## Stated task
Without the pictures, write out all the lines below exactly as they appear.

## Data lines

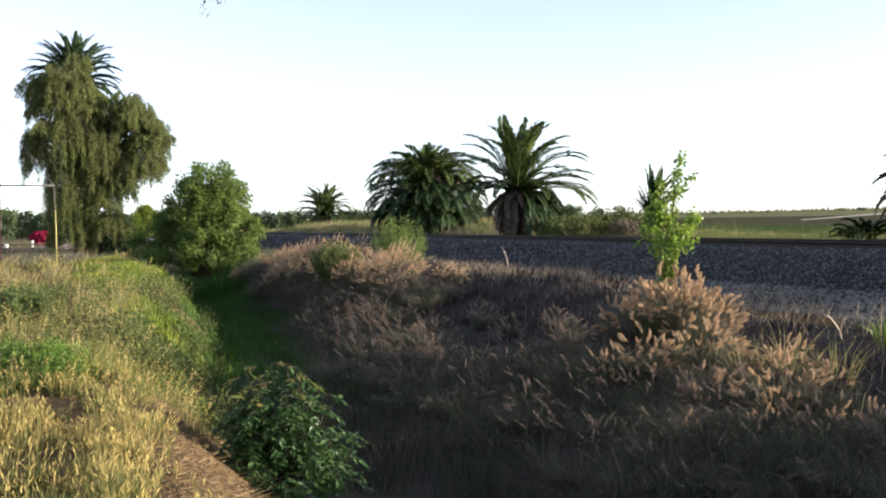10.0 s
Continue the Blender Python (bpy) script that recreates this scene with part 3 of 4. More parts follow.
def clump_parts(seed, spread, count, tall, wind):
    """Blades and plume poses of one clump; the clump's own base is the origin."""
    rng = np.random.default_rng(seed)
    b = Build()
    k = int(760 * spread)
    a, r = rng.uniform(0, 2 * np.pi, k), spread * 0.32 * np.sqrt(rng.uniform(0, 1, k))
    P = np.stack((np.cos(a) * r, np.sin(a) * r, 0 * a - 0.06), 1)
    H = tall * rng.uniform(0.35, 0.85, k)
    lean = np.stack((np.cos(a), np.sin(a)), 1) * (H * rng.uniform(0.2, 0.95, k))[:, None] + np.array((wind, 0)) * H[:, None]
    blades(b, P, H, lean, rng.uniform(0.006, 0.013, k), rng, rng.uniform(0.6, 1.0, k))
    poses, stalks = [], Build()
    for i in range(count):
        a = rng.uniform(0, 2 * np.pi)
        q = math.sqrt(rng.uniform(0, 1))
        out = q * spread * 0.68
        h = tall * (1.0 - 0.42 * q * q) * rng.uniform(0.78, 1.05)
        base = np.array((math.cos(a) * q * spread * 0.25, math.sin(a) * q * spread * 0.25, 0))
        tip = np.array((math.cos(a) * out + wind * h * 0.4, math.sin(a) * out, h - 0.2))
        mid = base * 0.5 + tip * 0.5 + np.array((0, 0, 0.08))
        tube(stalks, [base, mid, tip], [0.004, 0.003, 0.002], 3, False)
        d = Vector(unit(unit(tip - mid) + rng.normal(0, 0.42, 3) + np.array((math.cos(a) * 0.65 * q + wind * 0.3, math.sin(a) * 0.65 * q, 0.02 - 0.3 * q * q))))
        rot = d.to_track_quat("Z", "X").to_matrix().to_4x4()
        poses.append(Matrix.Translation(tip) @ rot @ pose(0, 0, 0, 0, 0, rng.uniform(0, 360)) @ Matrix.Diagonal((*(rng.uniform(0.8, 1.2),) * 3, 1)))
    if not count:
        tube(stalks, [(0, 0, 0), (0.05, 0, 0.3), (0.15, 0, 0.5)], [0.004, 0.003, 0.002], 3, False)
    return b.mesh("blades", M["blade"]), stalks.mesh("stalks", M["blade"]), poses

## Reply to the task
10.0 s
Continue the Blender Python (bpy) script that recreates this scene with part 3 of 4. More parts follow.
def clump_parts(seed, spread, count, tall, wind):
    """Blades and plume poses of one clump; the clump's own base is the origin."""
    rng = np.random.default_rng(seed)
    b = Build()
    k = int(760 * spread)
    a, r = rng.uniform(0, 2 * np.pi, k), spread * 0.32 * np.sqrt(rng.uniform(0, 1, k))
    P = np.stack((np.cos(a) * r, np.sin(a) * r, 0 * a - 0.06), 1)
    H = tall * rng.uniform(0.35, 0.85, k)
    lean = np.stack((np.cos(a), np.sin(a)), 1) * (H * rng.uniform(0.2, 0.95, k))[:, None] + np.array((wind, 0)) * H[:, None]
    blades(b, P, H, lean, rng.uniform(0.006, 0.013, k), rng, rng.uniform(0.6, 1.0, k))
    poses, stalks = [], Build()
    for i in range(count):
        a = rng.uniform(0, 2 * np.pi)
        q = math.sqrt(rng.uniform(0, 1))
        out = q * spread * 0.68
        h = tall * (1.0 - 0.42 * q * q) * rng.uniform(0.78, 1.05)
        base = np.array((math.cos(a) * q * spread * 0.25, math.sin(a) * q * spread * 0.25, 0))
        tip = np.array((math.cos(a) * out + wind * h * 0.4, math.sin(a) * out, h - 0.2))
        mid = base * 0.5 + tip * 0.5 + np.array((0, 0, 0.08))
        tube(stalks, [base, mid, tip], [0.004, 0.003, 0.002], 3, False)
        d = Vector(unit(unit(tip - mid) + rng.normal(0, 0.42, 3) + np.array((math.cos(a) * 0.65 * q + wind * 0.3, math.sin(a) * 0.65 * q, 0.02 - 0.3 * q * q))))
        rot = d.to_track_quat("Z", "X").to_matrix().to_4x4()
        poses.append(Matrix.Translation(tip) @ rot @ pose(0, 0, 0, 0, 0, rng.uniform(0, 360)) @ Matrix.Diagonal((*(rng.uniform(0.8, 1.2),) * 3, 1)))
    if not count:
        tube(stalks, [(0, 0, 0), (0.05, 0, 0.3), (0.15, 0, 0.5)], [0.004, 0.003, 0.002], 3, False)
    return b.mesh("blades", M["blade"]), stalks.mesh("stalks", M["blade"]), poses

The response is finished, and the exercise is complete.